### The task
Go through the data below and copy it exactly, skipping every picture.

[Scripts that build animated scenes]
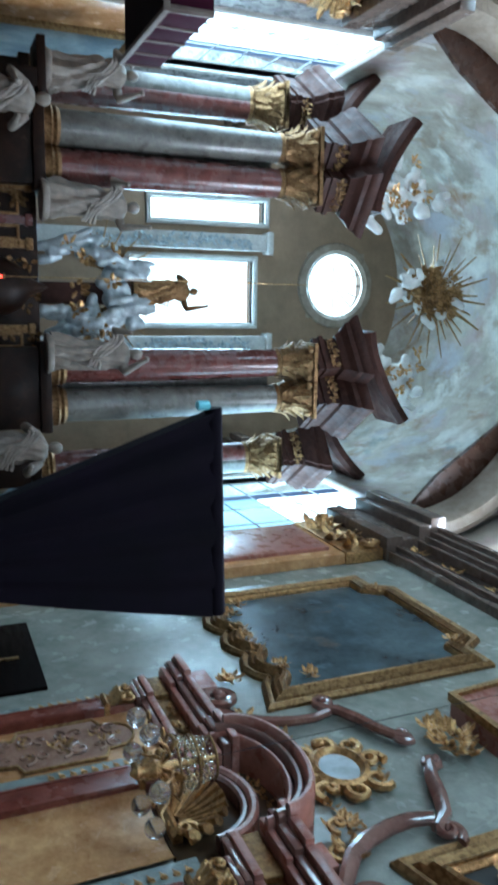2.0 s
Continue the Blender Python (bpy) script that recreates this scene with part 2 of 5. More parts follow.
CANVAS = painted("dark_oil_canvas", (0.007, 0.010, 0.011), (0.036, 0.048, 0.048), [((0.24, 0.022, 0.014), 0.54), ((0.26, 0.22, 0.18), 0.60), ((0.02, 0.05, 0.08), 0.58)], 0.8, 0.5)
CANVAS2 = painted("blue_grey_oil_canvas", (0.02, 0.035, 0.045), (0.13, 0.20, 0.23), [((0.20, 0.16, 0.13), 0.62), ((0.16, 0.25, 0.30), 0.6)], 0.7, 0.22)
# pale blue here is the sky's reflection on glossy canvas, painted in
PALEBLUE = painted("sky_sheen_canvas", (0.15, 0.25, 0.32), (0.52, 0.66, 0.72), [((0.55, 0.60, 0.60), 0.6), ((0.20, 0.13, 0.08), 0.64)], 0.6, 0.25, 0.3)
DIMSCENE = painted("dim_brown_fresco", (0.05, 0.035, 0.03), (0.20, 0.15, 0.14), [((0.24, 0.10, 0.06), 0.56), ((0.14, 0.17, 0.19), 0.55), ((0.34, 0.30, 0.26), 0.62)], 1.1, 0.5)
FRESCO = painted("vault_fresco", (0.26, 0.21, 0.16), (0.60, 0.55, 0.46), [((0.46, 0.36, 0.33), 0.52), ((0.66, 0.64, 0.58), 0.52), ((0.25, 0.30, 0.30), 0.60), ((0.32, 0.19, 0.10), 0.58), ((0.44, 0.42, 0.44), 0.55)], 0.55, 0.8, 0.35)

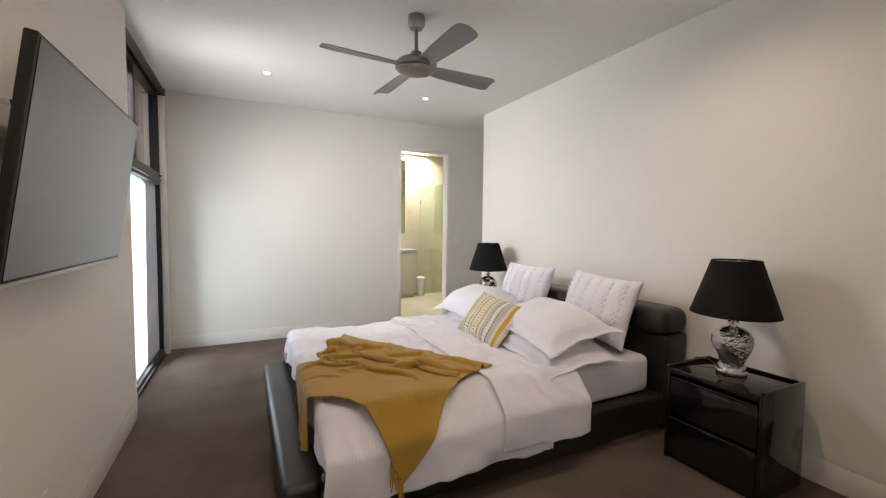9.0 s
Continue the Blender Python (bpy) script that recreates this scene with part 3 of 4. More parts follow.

### Exercise solution
2.0 s
Continue the Blender Python (bpy) script that recreates this scene with part 2 of 5. More parts follow.
CANVAS = painted("dark_oil_canvas", (0.007, 0.010, 0.011), (0.036, 0.048, 0.048), [((0.24, 0.022, 0.014), 0.54), ((0.26, 0.22, 0.18), 0.60), ((0.02, 0.05, 0.08), 0.58)], 0.8, 0.5)
CANVAS2 = painted("blue_grey_oil_canvas", (0.02, 0.035, 0.045), (0.13, 0.20, 0.23), [((0.20, 0.16, 0.13), 0.62), ((0.16, 0.25, 0.30), 0.6)], 0.7, 0.22)
# pale blue here is the sky's reflection on glossy canvas, painted in
PALEBLUE = painted("sky_sheen_canvas", (0.15, 0.25, 0.32), (0.52, 0.66, 0.72), [((0.55, 0.60, 0.60), 0.6), ((0.20, 0.13, 0.08), 0.64)], 0.6, 0.25, 0.3)
DIMSCENE = painted("dim_brown_fresco", (0.05, 0.035, 0.03), (0.20, 0.15, 0.14), [((0.24, 0.10, 0.06), 0.56), ((0.14, 0.17, 0.19), 0.55), ((0.34, 0.30, 0.26), 0.62)], 1.1, 0.5)
FRESCO = painted("vault_fresco", (0.26, 0.21, 0.16), (0.60, 0.55, 0.46), [((0.46, 0.36, 0.33), 0.52), ((0.66, 0.64, 0.58), 0.52), ((0.25, 0.30, 0.30), 0.60), ((0.32, 0.19, 0.10), 0.58), ((0.44, 0.42, 0.44), 0.55)], 0.55, 0.8, 0.35)

9.0 s
Continue the Blender Python (bpy) script that recreates this scene with part 3 of 4. More parts follow.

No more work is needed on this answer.